Begin Collected data

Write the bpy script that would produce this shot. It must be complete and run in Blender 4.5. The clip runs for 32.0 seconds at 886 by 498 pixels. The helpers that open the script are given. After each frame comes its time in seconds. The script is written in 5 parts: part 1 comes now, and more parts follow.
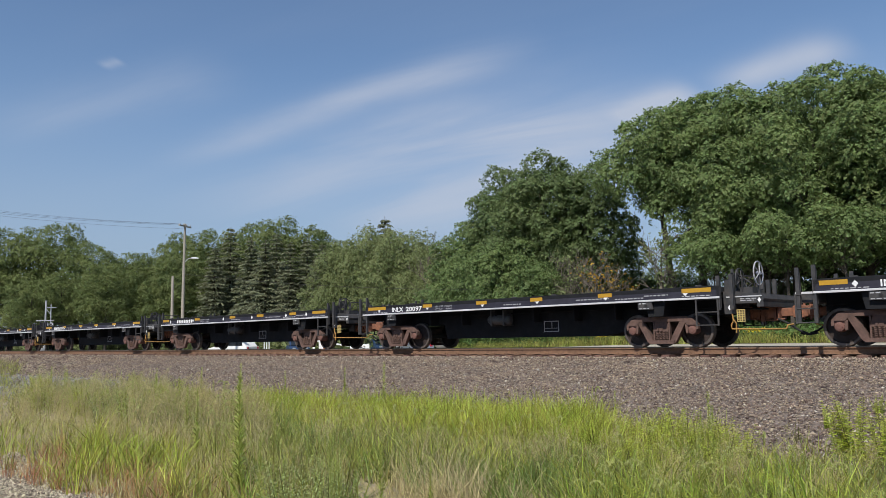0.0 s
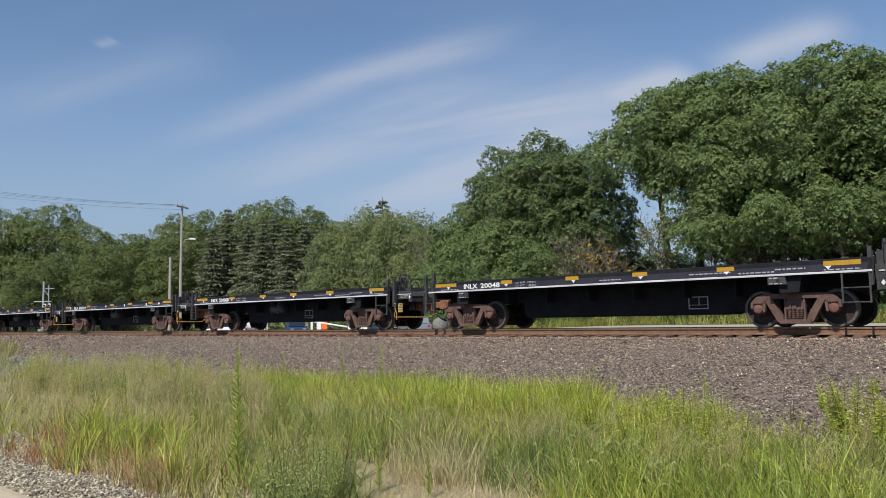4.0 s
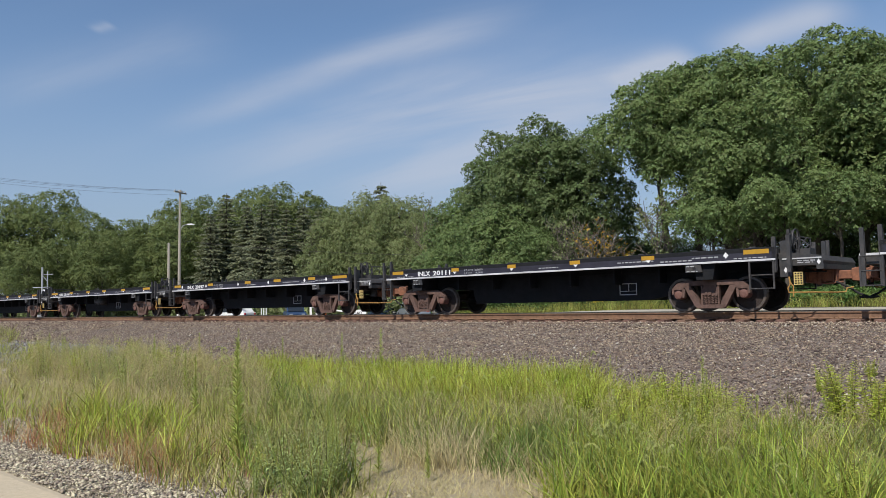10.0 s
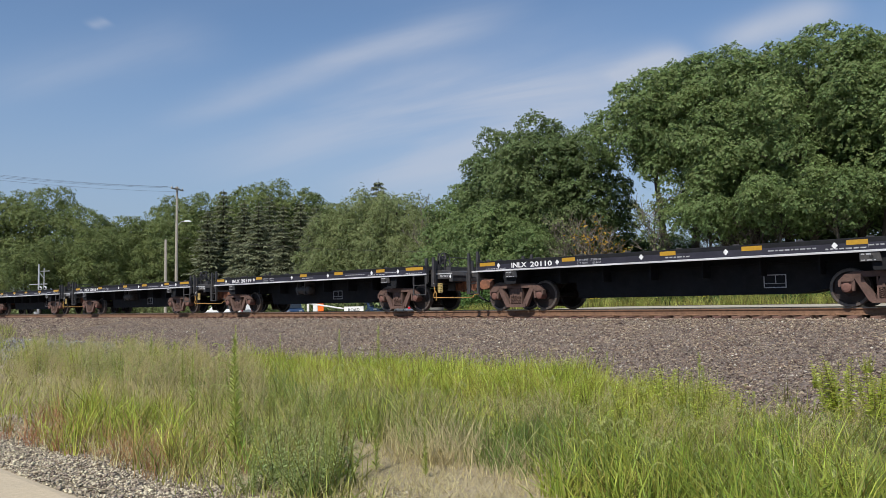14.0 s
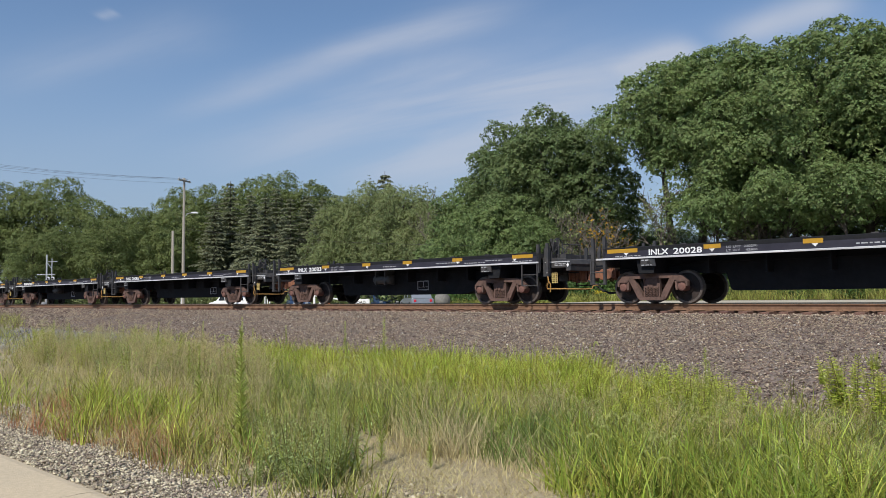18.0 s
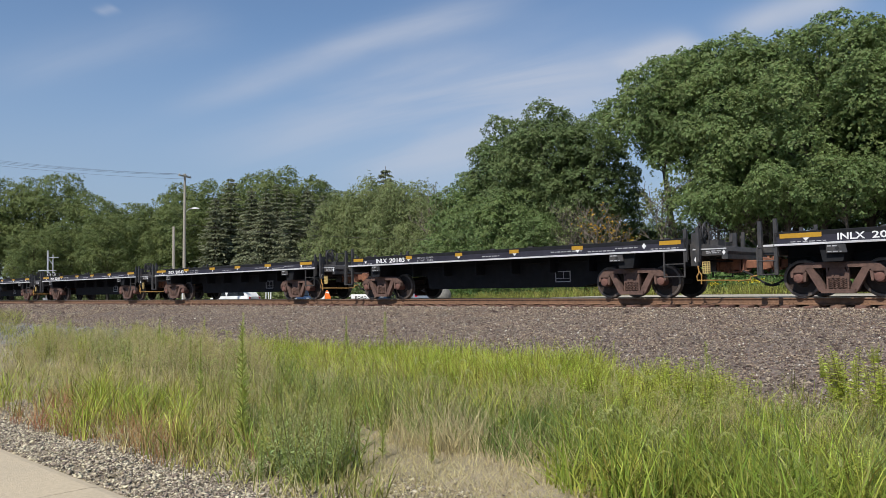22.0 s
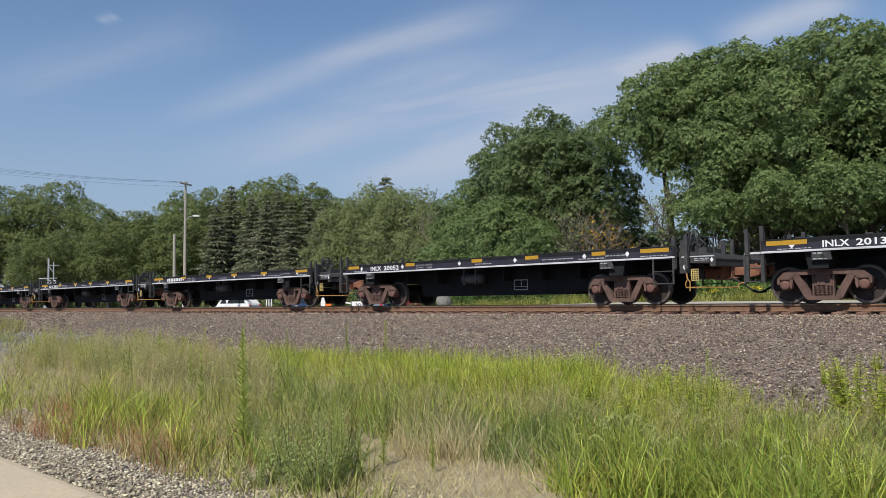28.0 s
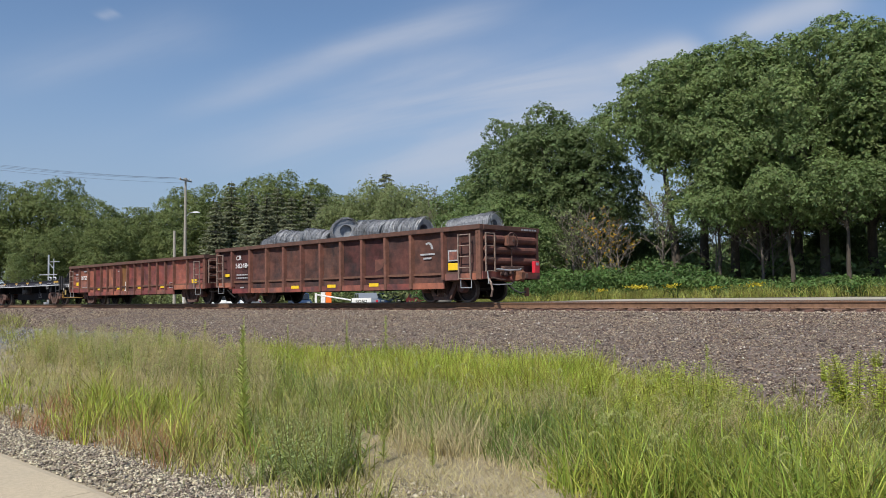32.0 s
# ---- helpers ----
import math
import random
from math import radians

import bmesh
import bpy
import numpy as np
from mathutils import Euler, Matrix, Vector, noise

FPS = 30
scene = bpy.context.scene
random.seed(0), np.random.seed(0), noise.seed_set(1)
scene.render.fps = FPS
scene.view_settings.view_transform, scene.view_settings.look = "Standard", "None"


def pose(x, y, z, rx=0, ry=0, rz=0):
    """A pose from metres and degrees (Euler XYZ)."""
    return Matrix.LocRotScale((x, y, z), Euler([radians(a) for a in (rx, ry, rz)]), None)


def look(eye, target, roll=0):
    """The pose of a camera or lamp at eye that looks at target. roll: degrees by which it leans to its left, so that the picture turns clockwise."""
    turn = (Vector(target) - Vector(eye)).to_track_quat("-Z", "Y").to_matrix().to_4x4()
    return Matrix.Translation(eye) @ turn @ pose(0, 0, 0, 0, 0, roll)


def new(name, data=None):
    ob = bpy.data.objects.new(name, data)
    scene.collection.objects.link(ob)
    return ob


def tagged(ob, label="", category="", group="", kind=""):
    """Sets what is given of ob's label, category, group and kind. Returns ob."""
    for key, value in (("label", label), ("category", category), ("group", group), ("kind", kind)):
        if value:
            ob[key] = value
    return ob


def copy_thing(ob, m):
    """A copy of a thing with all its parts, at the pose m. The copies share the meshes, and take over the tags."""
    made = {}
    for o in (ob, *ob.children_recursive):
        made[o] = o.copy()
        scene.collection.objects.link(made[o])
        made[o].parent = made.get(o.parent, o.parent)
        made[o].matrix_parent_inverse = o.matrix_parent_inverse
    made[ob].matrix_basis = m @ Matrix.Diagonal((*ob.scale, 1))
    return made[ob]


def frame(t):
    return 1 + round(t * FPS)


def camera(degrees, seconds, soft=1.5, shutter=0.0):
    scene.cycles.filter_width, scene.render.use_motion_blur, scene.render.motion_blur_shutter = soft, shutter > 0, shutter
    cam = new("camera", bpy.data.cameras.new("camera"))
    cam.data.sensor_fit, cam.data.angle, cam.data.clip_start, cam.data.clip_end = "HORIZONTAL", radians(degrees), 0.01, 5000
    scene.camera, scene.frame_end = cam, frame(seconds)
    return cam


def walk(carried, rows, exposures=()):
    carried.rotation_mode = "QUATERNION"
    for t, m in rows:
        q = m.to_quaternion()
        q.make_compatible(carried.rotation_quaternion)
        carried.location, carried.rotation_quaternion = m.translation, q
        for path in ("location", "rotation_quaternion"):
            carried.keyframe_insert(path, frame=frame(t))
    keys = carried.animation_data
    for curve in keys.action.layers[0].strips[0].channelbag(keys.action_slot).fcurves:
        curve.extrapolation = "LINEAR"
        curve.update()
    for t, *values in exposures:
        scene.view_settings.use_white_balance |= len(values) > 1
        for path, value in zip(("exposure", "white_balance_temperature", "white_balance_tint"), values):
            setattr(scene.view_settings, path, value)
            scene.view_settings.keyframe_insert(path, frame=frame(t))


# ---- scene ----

End Collected data

Copy out each line word for word, please, skipping the images.

> Response to this task
Write the bpy script that would produce this shot. It must be complete and run in Blender 4.5. The clip runs for 32.0 seconds at 886 by 498 pixels. The helpers that open the script are given. After each frame comes its time in seconds. The script is written in 5 parts: part 1 comes now, and more parts follow.
0.0 s
4.0 s
10.0 s
14.0 s
18.0 s
22.0 s
28.0 s
32.0 s
# ---- helpers ----
import math
import random
from math import radians

import bmesh
import bpy
import numpy as np
from mathutils import Euler, Matrix, Vector, noise

FPS = 30
scene = bpy.context.scene
random.seed(0), np.random.seed(0), noise.seed_set(1)
scene.render.fps = FPS
scene.view_settings.view_transform, scene.view_settings.look = "Standard", "None"


def pose(x, y, z, rx=0, ry=0, rz=0):
    """A pose from metres and degrees (Euler XYZ)."""
    return Matrix.LocRotScale((x, y, z), Euler([radians(a) for a in (rx, ry, rz)]), None)


def look(eye, target, roll=0):
    """The pose of a camera or lamp at eye that looks at target. roll: degrees by which it leans to its left, so that the picture turns clockwise."""
    turn = (Vector(target) - Vector(eye)).to_track_quat("-Z", "Y").to_matrix().to_4x4()
    return Matrix.Translation(eye) @ turn @ pose(0, 0, 0, 0, 0, roll)


def new(name, data=None):
    ob = bpy.data.objects.new(name, data)
    scene.collection.objects.link(ob)
    return ob


def tagged(ob, label="", category="", group="", kind=""):
    """Sets what is given of ob's label, category, group and kind. Returns ob."""
    for key, value in (("label", label), ("category", category), ("group", group), ("kind", kind)):
        if value:
            ob[key] = value
    return ob


def copy_thing(ob, m):
    """A copy of a thing with all its parts, at the pose m. The copies share the meshes, and take over the tags."""
    made = {}
    for o in (ob, *ob.children_recursive):
        made[o] = o.copy()
        scene.collection.objects.link(made[o])
        made[o].parent = made.get(o.parent, o.parent)
        made[o].matrix_parent_inverse = o.matrix_parent_inverse
    made[ob].matrix_basis = m @ Matrix.Diagonal((*ob.scale, 1))
    return made[ob]


def frame(t):
    return 1 + round(t * FPS)


def camera(degrees, seconds, soft=1.5, shutter=0.0):
    scene.cycles.filter_width, scene.render.use_motion_blur, scene.render.motion_blur_shutter = soft, shutter > 0, shutter
    cam = new("camera", bpy.data.cameras.new("camera"))
    cam.data.sensor_fit, cam.data.angle, cam.data.clip_start, cam.data.clip_end = "HORIZONTAL", radians(degrees), 0.01, 5000
    scene.camera, scene.frame_end = cam, frame(seconds)
    return cam


def walk(carried, rows, exposures=()):
    carried.rotation_mode = "QUATERNION"
    for t, m in rows:
        q = m.to_quaternion()
        q.make_compatible(carried.rotation_quaternion)
        carried.location, carried.rotation_quaternion = m.translation, q
        for path in ("location", "rotation_quaternion"):
            carried.keyframe_insert(path, frame=frame(t))
    keys = carried.animation_data
    for curve in keys.action.layers[0].strips[0].channelbag(keys.action_slot).fcurves:
        curve.extrapolation = "LINEAR"
        curve.update()
    for t, *values in exposures:
        scene.view_settings.use_white_balance |= len(values) > 1
        for path, value in zip(("exposure", "white_balance_temperature", "white_balance_tint"), values):
            setattr(scene.view_settings, path, value)
            scene.view_settings.keyframe_insert(path, frame=frame(t))


# ---- scene ----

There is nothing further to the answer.